Veninov, c’est aussi un formidable élan de solidarité, au travers du comité de soutien : une ville, des élus, des anciens de Veninov, des habitants, des salariés d’autres entreprises, des associations, les forces sociales et progressistes qui ont su se mobiliser autour d’eux.

Pour ma part, et pour beaucoup qui êtes là ce soir, c’est aussi une amitié partagée. Des instants difficiles, de franches rigolades, des moments insolites aussi, comme l’occupation de l’usine, en décembre dernier autour d’un karaoké. Une première pour moi !

Ce soir, nous sommes réunis pour mettre à l’honneur Cathy Chollier, Stéphane Navarro, Ayadi Assadi et Serge Marcoccia, quatre délégués syndicaux sciemment écartés par la nouvelle direction, invoquant un manque de motivation. Une provocation ultime pour ceux dont l’engagement a été sans relâche, et qui a nécessité un investissement personnel sans limite. Serge Marcoccia disait lui-même de cette période, qu’il a passé plus de temps dans l’entreprise pour la sauvegarder que lorsqu’il y travaillait.

Comme une évidence, cette soirée marque la reconnaissance d’une ville et de ses habitants à ceux qui ont su, au travers de leur lutte, défendre l’industrie et les savoir-faire français. Quatre personnalités différentes qui ont porté à bout de bras le combat des Veninov.

Cathy, une personnalité à fleur de peau, qui a su défendre avec pugnacité les intérêts des salariés. Stéphane, au caractère déterminé, qui ne lâche rien, tout en alliant dignité et humour. Ayadi, un élément incontournable de la lutte, qui a su dépasser sa réserve. Serge, dont l’investissement a été essentiel au collectif.

Ce soir, c’est avec fierté que je vous remets la médaille de la Ville.
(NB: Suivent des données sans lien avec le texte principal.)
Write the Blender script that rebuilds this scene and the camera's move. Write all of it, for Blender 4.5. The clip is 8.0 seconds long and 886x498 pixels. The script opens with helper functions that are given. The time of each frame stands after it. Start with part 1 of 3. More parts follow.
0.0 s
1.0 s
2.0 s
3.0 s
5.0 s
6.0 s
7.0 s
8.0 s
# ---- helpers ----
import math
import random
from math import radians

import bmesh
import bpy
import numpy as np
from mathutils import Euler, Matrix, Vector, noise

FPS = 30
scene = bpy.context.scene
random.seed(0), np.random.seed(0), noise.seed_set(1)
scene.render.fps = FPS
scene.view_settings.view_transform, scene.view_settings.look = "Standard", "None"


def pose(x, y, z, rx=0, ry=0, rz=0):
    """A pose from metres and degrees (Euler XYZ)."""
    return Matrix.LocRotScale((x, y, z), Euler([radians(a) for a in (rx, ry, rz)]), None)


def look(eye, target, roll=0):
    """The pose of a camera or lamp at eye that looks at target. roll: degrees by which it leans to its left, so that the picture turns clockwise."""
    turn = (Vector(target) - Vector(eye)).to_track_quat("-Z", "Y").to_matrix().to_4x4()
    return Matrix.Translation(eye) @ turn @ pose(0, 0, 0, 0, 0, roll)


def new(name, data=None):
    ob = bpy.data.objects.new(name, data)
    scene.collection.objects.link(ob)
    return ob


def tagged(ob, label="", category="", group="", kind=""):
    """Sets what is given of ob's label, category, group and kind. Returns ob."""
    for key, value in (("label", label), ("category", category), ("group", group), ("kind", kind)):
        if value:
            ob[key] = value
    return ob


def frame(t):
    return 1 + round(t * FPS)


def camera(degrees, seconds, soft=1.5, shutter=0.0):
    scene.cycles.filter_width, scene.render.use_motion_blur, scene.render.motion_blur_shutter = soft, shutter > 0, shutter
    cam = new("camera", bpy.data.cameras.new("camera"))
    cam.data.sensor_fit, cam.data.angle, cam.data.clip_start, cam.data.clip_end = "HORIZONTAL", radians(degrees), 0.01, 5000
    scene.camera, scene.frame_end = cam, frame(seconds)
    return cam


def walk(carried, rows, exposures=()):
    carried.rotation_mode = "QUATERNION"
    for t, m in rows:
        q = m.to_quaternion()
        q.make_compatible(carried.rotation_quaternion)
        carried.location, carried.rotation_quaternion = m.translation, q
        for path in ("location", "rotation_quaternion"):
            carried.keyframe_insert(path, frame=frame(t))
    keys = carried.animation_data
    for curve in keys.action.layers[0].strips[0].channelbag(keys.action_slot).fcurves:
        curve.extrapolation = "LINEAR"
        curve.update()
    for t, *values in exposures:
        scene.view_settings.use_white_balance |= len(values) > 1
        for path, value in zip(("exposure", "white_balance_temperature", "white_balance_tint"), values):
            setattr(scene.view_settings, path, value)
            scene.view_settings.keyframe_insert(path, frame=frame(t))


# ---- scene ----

Symbole de votre lutte qui restera gravée dans l’histoire vénissiane.

 » En faisant scintiller notre lumière, nous offrons aux autres la possibilité d’en faire autant «  a dit Nelson Mandela.  C’est en quelque sorte ce que vous avez porté, Cathy, Stéphane, Ayadi et Serge, tout au long de votre combat. Ne jamais renoncer, redonner, au travers de votre lutte, l’espoir que rien n’est perdu d’avance, une véritable leçon de vie pour les combats présents et à venir. Pour tout cela, je vous dis bravo et merci.